Autore: Paolo Zellini
Giudizio: ****
Nella contemporaneità abbiamo raggiunto la consapevolezza che l'"algoritmo" riguarda le nostre vite a diversi livelli e con diversi esiti. Molto spesso usiamo questa parola, in modo superficiale,
per indicare qualcosa che non dipende da noi perché è oscuro o nascosto, ma che comunque ci riguarda.
Nell'introduzione del libro viene presentata una definizione semplice: un algoritmo consiste in una sequenza di istruzioni in base alle quali il calcolatore elabora un processo di calcolo. Ma
l'autore ci pone immediatamente di fronte ad una questione che svilupperà nel libro in modo assai articolato: cos'è davvero un processo di calcolo? Le implicazioni sono stringenti e riguardano
fino a che punto un processo di calcolo può sostituire la decisione umana. L'intelligenza artificiale potrà sostituirci? Non c'è una risposta definitiva perché non è solo matematica teorica,
matematica applicata a tecniche di calcolo, ma sfocia nella filosofia. In tal senso è interessante tenere in considerazione l'aneddoto dell'aereo di linea in avaria salvato dal pilota per una
"scelta istintiva", mentre i processi di calcolo, nelle condizioni date, avrebbero fatto schiantare il velivolo non essendo in grado di calcolare soluzioni alternative allo schianto.
L'autore ci accompagna in un percorso che inizia dagli albori presentando le difficoltà puramente teoriche che hanno avuto come protagonisti matematici geniali. A partire da cosa possa intendersi
infinito sapendo che non sarà possibile creare una corrispondenza biunivoca tra numeri naturali e numeri irrazionali. Ovvero constatando che esiste l'infinito dei numeri naturali che è un
infinito "più piccolo" dell'infinito dei numeri irrazionali che non riusciremo mai a numerare. Ma anche il tema della "continuità" per cui una retta reale è composta da un continuo di infiniti
punti adiacenti, mentre il digitale ci pone di fronte al discontinuo.
Un'evoluzione che risiede tra gli sviluppi della matematica teorica e la scienza applicata, senza poter dimenticare che non è plausibile calcolare l'infinito partendo da un supporto che di per sé
è finito. Infatti, per quanto l'evoluzione dei materiali metta a nostra disposizione calcolatori sempre più potenti, è pur vero che anche il più potente calcolatore ha un limite dato dalla sua
"fisicità finita". Ne consegue che lo sviluppo della scienza applicata abbia necessariamente dovuto affrontare anche la riduzione della complessità perché laddove si utilizza un approccio
ricorsivo la complessità di calcolo segue dinamiche con crescita esponenziale, mentre con un approccio iterattivo la complessità di calcolo segue dinamiche logaritmiche, quindi "meno grandi".
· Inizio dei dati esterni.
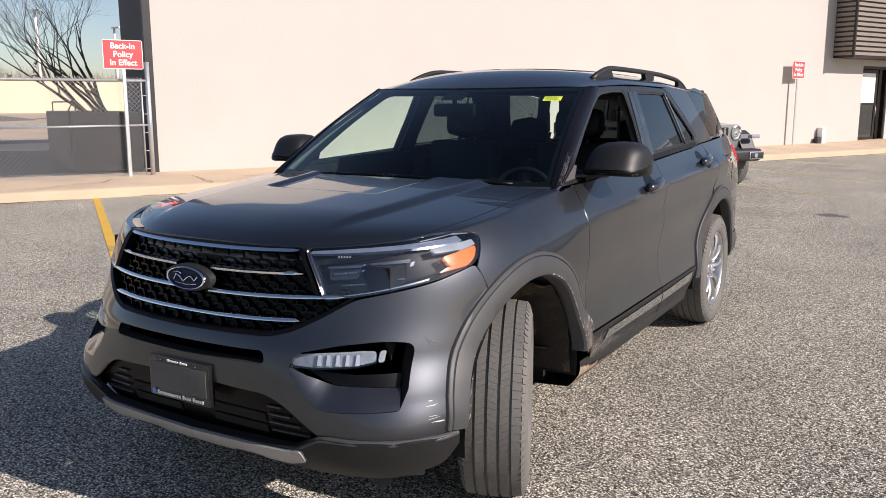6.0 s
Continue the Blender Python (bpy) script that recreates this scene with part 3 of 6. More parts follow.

A tutto questo si somma anche la necessaria valutazione dell'errore. Ogni algoritmo, che ha "limitazioni" intrinseche nel processo di calcolo, produrrà risultati "approssimati" per i quali si
deve valutare l'entità dell'errore. Purtroppo, troppo spesso, non teniamo conto o non sappiamo valutare l'entità di questa componente, eppure siamo propensi a demandare ad un calcolatore una
funzione "predittiva" come inevitabile conseguenza dovuta al fatto che un essere umano non sarebbe in grado di dare risposte per via della complessità dei dati e delle variabili in gioco. Questa
è una questione per nulla secondaria, soprattutto se impatta con un "determinismo algebrico cieco" che nega qualsiasi libertà d'azione. Il punto oggi è questo e non possiamo dire la parola fine.
La scelta è nostra: dovremo decidere se farla noi umani o se farla fare ad un calcolatore.